Scripts that build animated scenes
########
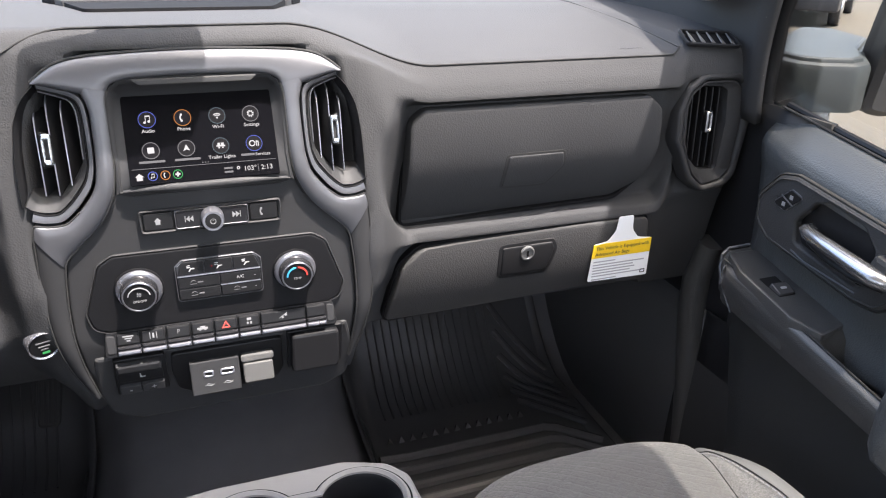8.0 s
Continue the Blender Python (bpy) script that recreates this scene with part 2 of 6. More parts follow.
def join(*geos):
    v, f = [], []
    for gv, gf in geos:
        k = len(v)
        v += list(gv)
        f += [tuple(i + k for i in face) for face in gf]
    return v, f


def moved(geo, m):
    return [m @ Vector(p) for p in geo[0]], geo[1]


def PL(x, y, z, tilt=0.0, yaw=0.0, spin=0.0):
    """Plane that faces the seats: local X right, Y up, Z to the rear; tilt leans its top forward."""
    return Matrix.Translation((x, y, z)) @ Matrix.Rotation(radians(yaw), 4, "Z") @ Matrix.Rotation(radians(90 - tilt), 4, "X") @ Matrix.Rotation(radians(spin), 4, "Z")


def area2(p):
    return sum(a[0] * b[1] - b[0] * a[1] for a, b in zip(p, p[1:] + p[:1]))


def rp(points, r=0.004, n=4):
    """Rounded polygon; a point may carry its own radius."""
    pts = [tuple(p) for p in points]
    if area2(pts) < 0:
        pts.reverse()
    out = []
    k = len(pts)
    for i in range(k):
        p = Vector(pts[i][:2])
        rr = pts[i][2] if len(pts[i]) > 2 else r
        a, b = Vector(pts[i - 1][:2]) - p, Vector(pts[(i + 1) % k][:2]) - p
        la, lb = a.length, b.length
        a, b = a / la, b / lb
        ang = math.acos(max(-1, min(1, a.dot(b))))
        d = rr / max(0.05, math.tan(ang / 2))
        d = min(d, la * 0.49, lb * 0.49)
        p0, p1 = p + a * d, p + b * d
        for j in range(n + 1):
            t = j / n
            out.append((p0 * (1 - t) ** 2 + p * 2 * t * (1 - t) + p1 * t * t)[:])
    return out


def rect(x0, y0, x1, y1, r=0.003, n=4):
    return rp([(x0, y0), (x1, y0), (x1, y1), (x0, y1)], r, n)


def circ(x, y, r, n=28):
    return [(x + r * math.cos(2 * math.pi * i / n), y + r * math.sin(2 * math.pi * i / n)) for i in range(n)]


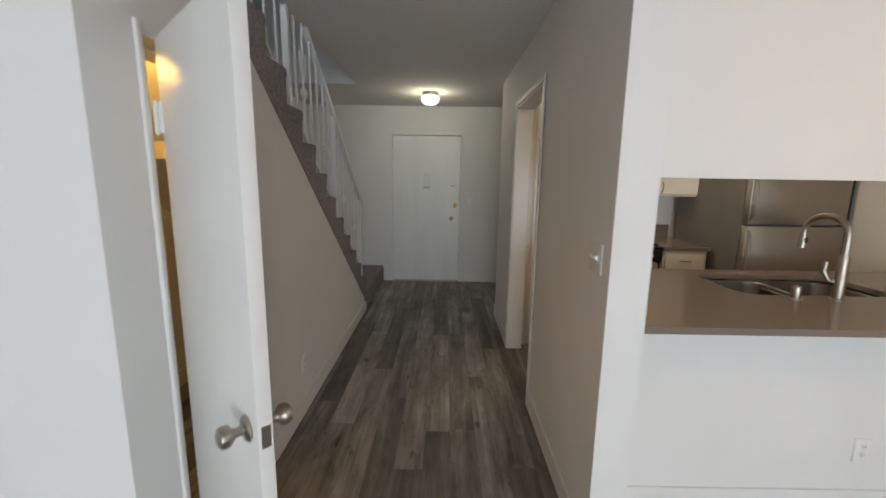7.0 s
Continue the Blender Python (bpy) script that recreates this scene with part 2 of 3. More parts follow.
########
### THE PROBLEM
Reproduce each entry precisely. Leave the pictures out.

### ANSWER TO THE TASK
8.0 s
Continue the Blender Python (bpy) script that recreates this scene with part 2 of 6. More parts follow.
def join(*geos):
    v, f = [], []
    for gv, gf in geos:
        k = len(v)
        v += list(gv)
        f += [tuple(i + k for i in face) for face in gf]
    return v, f


def moved(geo, m):
    return [m @ Vector(p) for p in geo[0]], geo[1]


def PL(x, y, z, tilt=0.0, yaw=0.0, spin=0.0):
    """Plane that faces the seats: local X right, Y up, Z to the rear; tilt leans its top forward."""
    return Matrix.Translation((x, y, z)) @ Matrix.Rotation(radians(yaw), 4, "Z") @ Matrix.Rotation(radians(90 - tilt), 4, "X") @ Matrix.Rotation(radians(spin), 4, "Z")


def area2(p):
    return sum(a[0] * b[1] - b[0] * a[1] for a, b in zip(p, p[1:] + p[:1]))


def rp(points, r=0.004, n=4):
    """Rounded polygon; a point may carry its own radius."""
    pts = [tuple(p) for p in points]
    if area2(pts) < 0:
        pts.reverse()
    out = []
    k = len(pts)
    for i in range(k):
        p = Vector(pts[i][:2])
        rr = pts[i][2] if len(pts[i]) > 2 else r
        a, b = Vector(pts[i - 1][:2]) - p, Vector(pts[(i + 1) % k][:2]) - p
        la, lb = a.length, b.length
        a, b = a / la, b / lb
        ang = math.acos(max(-1, min(1, a.dot(b))))
        d = rr / max(0.05, math.tan(ang / 2))
        d = min(d, la * 0.49, lb * 0.49)
        p0, p1 = p + a * d, p + b * d
        for j in range(n + 1):
            t = j / n
            out.append((p0 * (1 - t) ** 2 + p * 2 * t * (1 - t) + p1 * t * t)[:])
    return out


def rect(x0, y0, x1, y1, r=0.003, n=4):
    return rp([(x0, y0), (x1, y0), (x1, y1), (x0, y1)], r, n)


def circ(x, y, r, n=28):
    return [(x + r * math.cos(2 * math.pi * i / n), y + r * math.sin(2 * math.pi * i / n)) for i in range(n)]


7.0 s
Continue the Blender Python (bpy) script that recreates this scene with part 2 of 3. More parts follow.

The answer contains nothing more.